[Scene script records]
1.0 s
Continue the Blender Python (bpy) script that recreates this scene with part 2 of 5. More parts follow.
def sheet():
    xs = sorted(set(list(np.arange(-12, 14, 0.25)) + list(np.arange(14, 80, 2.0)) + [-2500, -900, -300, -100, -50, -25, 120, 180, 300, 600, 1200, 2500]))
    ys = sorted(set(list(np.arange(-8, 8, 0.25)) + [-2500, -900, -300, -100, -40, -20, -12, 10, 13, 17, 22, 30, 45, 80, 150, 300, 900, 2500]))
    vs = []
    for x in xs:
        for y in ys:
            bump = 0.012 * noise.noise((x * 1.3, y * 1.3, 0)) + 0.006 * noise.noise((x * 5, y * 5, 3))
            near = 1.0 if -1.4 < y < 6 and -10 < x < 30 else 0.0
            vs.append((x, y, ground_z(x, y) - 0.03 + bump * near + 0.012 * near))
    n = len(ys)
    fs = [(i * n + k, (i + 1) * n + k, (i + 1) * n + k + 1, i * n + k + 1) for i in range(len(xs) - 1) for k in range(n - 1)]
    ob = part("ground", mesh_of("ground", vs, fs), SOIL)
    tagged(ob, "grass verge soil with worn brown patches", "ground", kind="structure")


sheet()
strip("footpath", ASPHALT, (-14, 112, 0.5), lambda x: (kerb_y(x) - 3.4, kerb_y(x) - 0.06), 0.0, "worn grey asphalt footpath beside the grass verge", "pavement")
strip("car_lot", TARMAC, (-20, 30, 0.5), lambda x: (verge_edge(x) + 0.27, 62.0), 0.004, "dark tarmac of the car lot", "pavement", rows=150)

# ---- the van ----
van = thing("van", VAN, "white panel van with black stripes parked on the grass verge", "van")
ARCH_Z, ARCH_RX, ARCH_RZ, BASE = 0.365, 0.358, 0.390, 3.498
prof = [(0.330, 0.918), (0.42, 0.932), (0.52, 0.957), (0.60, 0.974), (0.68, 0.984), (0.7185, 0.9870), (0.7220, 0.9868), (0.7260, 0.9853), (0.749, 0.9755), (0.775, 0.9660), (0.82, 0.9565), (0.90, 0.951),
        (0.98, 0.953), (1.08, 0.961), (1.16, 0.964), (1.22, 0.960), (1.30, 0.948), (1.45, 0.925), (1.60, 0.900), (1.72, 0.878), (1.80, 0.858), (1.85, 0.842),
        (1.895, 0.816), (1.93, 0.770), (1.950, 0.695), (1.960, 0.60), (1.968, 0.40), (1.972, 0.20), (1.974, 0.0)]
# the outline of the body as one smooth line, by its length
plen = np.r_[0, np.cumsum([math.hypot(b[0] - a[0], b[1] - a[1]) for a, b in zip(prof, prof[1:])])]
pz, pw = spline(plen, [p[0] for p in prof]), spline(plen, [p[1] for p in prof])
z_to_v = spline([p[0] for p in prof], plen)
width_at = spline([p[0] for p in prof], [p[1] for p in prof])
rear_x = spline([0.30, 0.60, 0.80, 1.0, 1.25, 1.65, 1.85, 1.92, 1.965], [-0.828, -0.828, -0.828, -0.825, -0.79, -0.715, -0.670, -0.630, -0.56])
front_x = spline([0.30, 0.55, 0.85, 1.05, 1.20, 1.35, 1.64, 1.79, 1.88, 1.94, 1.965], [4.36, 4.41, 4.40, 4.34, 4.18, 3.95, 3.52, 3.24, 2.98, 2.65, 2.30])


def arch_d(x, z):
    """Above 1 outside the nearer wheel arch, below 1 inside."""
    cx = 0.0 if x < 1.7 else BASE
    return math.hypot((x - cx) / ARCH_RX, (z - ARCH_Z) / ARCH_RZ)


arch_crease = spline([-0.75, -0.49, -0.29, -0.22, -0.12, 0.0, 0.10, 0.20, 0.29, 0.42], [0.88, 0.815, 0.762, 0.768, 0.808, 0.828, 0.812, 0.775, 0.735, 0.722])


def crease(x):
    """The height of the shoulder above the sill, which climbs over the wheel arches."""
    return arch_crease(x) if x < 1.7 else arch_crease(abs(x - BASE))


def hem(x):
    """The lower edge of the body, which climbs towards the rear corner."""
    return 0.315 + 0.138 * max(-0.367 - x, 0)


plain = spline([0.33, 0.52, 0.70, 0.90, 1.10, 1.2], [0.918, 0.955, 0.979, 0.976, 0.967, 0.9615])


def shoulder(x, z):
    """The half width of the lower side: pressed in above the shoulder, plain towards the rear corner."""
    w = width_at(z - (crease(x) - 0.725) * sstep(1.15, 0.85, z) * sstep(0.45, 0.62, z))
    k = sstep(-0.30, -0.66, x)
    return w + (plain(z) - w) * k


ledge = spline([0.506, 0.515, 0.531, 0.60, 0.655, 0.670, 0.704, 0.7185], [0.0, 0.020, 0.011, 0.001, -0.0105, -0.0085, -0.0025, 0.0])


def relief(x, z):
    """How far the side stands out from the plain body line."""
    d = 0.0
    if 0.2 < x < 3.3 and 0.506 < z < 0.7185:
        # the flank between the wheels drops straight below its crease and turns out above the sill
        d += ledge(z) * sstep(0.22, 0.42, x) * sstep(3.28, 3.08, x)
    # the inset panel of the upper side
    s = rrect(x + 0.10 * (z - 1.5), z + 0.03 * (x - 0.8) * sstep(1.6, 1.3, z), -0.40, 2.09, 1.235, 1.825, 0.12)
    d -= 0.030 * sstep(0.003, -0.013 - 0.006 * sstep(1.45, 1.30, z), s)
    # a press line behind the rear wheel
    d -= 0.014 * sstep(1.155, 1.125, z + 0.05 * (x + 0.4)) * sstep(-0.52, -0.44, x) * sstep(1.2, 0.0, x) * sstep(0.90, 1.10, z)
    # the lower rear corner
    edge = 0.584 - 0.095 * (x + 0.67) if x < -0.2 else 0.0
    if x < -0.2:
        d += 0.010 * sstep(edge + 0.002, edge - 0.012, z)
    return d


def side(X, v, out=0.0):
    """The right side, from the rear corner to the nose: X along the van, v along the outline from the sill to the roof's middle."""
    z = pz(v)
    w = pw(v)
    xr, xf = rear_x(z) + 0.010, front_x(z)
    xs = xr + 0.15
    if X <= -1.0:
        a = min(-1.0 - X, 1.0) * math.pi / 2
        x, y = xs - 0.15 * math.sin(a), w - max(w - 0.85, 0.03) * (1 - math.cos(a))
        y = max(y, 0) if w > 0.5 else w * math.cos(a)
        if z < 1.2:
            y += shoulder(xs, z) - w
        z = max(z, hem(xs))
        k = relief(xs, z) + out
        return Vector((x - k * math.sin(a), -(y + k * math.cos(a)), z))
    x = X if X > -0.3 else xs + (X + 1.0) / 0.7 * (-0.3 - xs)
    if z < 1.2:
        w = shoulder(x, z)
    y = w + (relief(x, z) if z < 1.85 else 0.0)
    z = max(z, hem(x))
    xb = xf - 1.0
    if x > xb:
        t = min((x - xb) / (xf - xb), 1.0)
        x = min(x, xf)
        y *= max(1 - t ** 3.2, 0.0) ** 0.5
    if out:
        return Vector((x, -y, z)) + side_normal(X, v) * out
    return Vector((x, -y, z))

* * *

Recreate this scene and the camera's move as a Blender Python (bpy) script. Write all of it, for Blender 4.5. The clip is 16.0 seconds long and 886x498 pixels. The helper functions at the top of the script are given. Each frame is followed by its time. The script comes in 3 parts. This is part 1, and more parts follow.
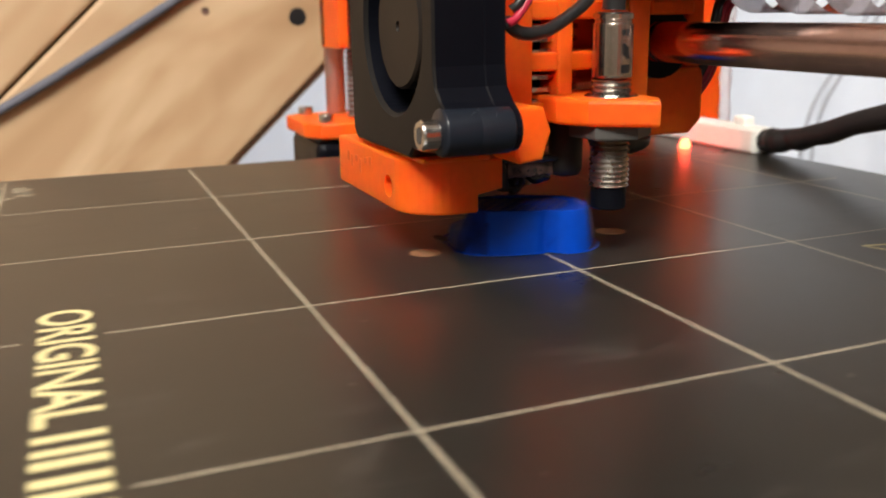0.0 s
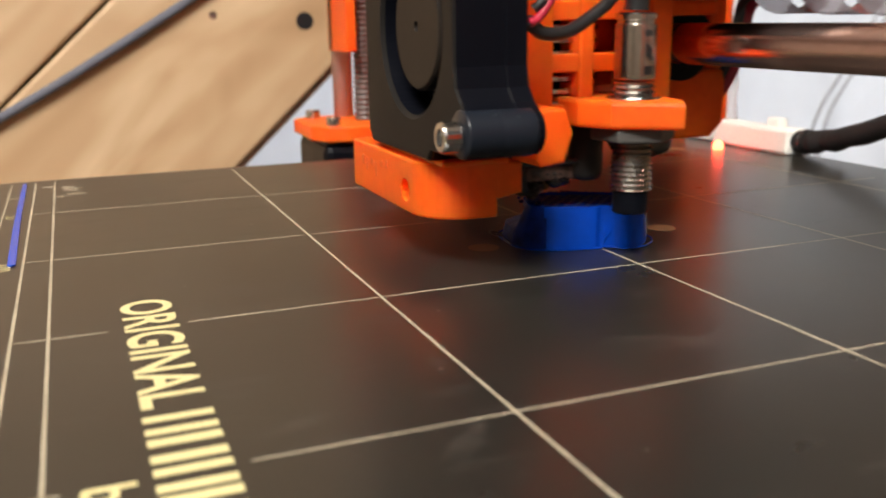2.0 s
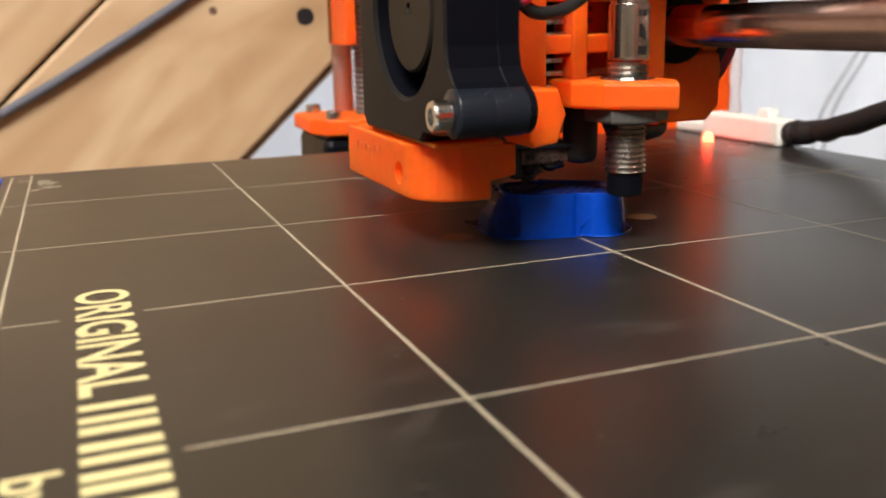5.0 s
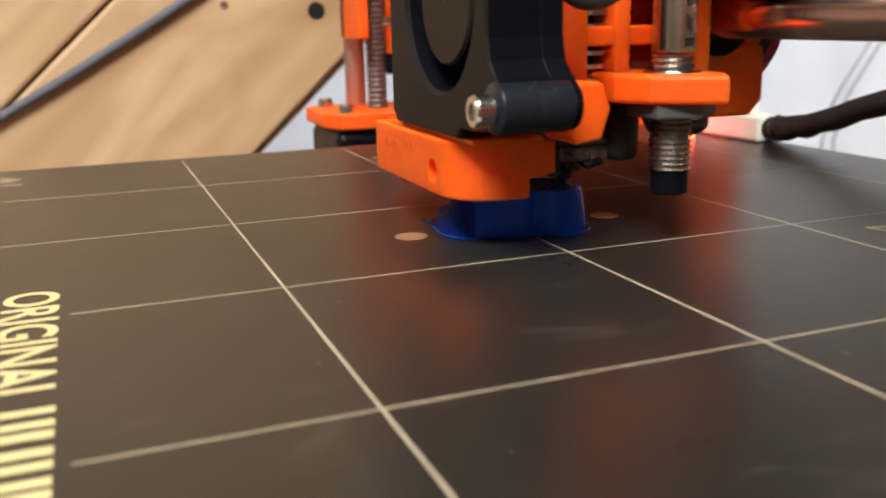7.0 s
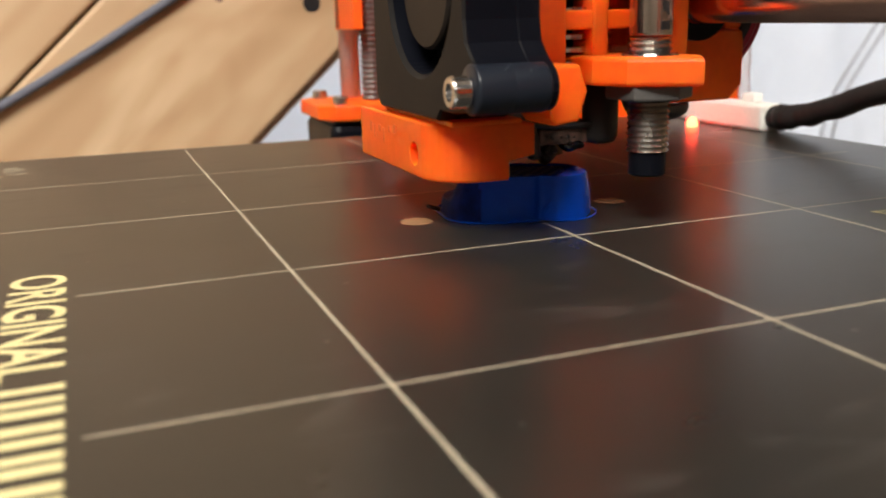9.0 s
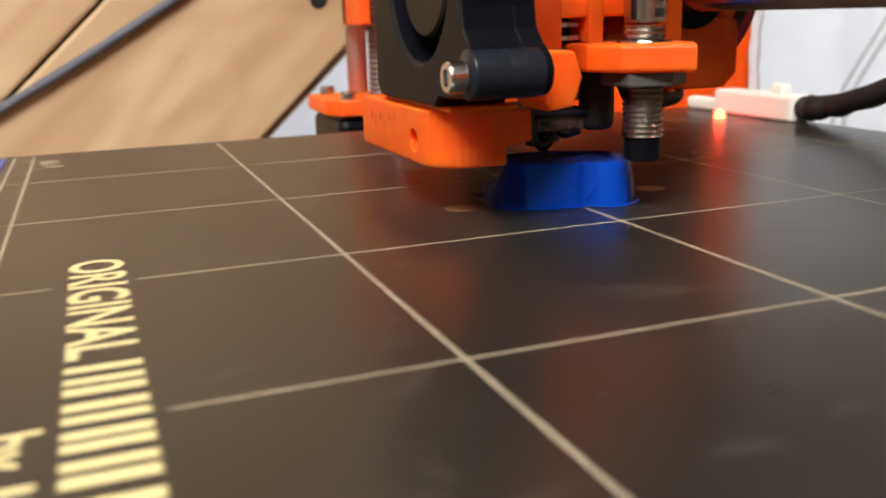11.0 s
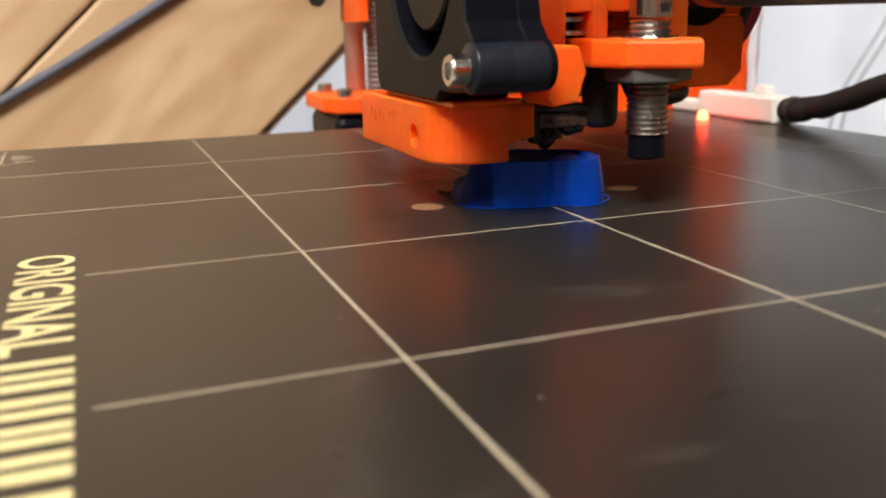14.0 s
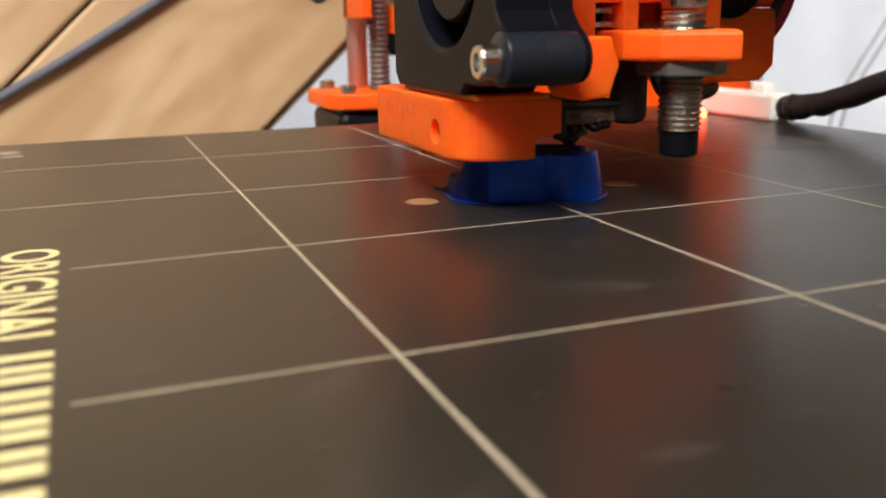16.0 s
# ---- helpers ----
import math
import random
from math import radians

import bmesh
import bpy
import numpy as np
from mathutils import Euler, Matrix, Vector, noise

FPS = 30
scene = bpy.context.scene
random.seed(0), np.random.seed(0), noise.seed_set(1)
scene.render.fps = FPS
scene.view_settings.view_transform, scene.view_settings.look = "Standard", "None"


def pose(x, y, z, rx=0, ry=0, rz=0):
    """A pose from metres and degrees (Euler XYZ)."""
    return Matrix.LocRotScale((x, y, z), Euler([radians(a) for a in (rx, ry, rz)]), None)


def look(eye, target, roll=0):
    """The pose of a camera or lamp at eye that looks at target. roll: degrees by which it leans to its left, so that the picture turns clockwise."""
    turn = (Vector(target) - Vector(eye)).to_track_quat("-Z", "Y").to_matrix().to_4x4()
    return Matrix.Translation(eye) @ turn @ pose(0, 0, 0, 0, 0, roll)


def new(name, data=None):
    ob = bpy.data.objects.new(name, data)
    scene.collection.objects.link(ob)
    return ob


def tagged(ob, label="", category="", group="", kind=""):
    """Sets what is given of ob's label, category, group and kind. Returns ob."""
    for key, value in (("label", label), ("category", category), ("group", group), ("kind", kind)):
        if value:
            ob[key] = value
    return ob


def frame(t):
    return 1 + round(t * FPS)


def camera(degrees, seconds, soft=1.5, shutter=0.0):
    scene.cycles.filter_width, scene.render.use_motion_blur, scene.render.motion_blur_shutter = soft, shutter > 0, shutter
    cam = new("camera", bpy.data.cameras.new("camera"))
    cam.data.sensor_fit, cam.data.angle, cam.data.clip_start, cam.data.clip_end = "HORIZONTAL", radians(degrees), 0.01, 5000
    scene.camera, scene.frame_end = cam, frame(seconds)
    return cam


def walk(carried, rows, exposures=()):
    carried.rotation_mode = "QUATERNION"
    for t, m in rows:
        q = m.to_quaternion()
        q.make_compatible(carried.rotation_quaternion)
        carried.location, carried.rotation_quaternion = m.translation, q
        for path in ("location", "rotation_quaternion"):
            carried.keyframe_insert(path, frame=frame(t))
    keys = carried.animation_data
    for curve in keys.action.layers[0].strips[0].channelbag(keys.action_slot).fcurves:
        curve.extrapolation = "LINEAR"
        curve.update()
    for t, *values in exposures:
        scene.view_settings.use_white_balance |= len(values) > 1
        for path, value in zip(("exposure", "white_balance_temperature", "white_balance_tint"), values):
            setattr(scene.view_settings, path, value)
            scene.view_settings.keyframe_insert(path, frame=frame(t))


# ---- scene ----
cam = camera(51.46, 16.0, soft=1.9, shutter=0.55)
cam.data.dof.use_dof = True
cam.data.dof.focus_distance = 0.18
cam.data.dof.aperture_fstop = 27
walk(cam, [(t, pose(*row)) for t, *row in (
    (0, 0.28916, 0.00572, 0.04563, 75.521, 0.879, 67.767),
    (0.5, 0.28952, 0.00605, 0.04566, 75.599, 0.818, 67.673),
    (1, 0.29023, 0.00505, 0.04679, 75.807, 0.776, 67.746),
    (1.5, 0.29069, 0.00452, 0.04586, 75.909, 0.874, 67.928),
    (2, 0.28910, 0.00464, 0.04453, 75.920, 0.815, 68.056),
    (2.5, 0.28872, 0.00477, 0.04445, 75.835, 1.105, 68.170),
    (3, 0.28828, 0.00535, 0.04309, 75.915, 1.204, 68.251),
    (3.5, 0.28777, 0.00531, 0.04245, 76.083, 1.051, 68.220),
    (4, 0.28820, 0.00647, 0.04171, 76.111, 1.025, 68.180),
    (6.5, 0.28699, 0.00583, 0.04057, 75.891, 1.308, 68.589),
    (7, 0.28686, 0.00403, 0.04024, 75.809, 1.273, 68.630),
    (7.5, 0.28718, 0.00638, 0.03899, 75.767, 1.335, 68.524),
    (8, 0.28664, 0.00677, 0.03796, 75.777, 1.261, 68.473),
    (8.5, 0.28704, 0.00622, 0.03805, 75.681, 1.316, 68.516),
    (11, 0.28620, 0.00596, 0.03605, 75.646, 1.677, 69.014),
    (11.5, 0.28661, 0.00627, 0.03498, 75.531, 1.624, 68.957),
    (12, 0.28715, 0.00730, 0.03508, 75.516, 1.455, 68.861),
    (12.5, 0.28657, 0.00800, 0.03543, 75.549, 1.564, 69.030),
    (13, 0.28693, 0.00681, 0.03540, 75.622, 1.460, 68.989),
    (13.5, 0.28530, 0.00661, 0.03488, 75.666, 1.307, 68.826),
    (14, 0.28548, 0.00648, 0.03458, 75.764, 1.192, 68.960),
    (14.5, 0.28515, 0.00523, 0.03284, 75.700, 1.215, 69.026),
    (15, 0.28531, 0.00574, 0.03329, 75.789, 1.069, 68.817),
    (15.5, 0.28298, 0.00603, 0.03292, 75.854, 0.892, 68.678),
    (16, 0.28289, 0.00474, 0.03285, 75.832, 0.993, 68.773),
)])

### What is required
Write out exactly the lines from the one that has "Recreate this scene" down to the one that has "# ---- helpers", including both. Pictures stay out of the copy.

### Problem solution
Recreate this scene and the camera's move as a Blender Python (bpy) script. Write all of it, for Blender 4.5. The clip is 16.0 seconds long and 886x498 pixels. The helper functions at the top of the script are given. Each frame is followed by its time. The script comes in 3 parts. This is part 1, and more parts follow.
0.0 s
2.0 s
5.0 s
7.0 s
9.0 s
11.0 s
14.0 s
16.0 s
# ---- helpers ----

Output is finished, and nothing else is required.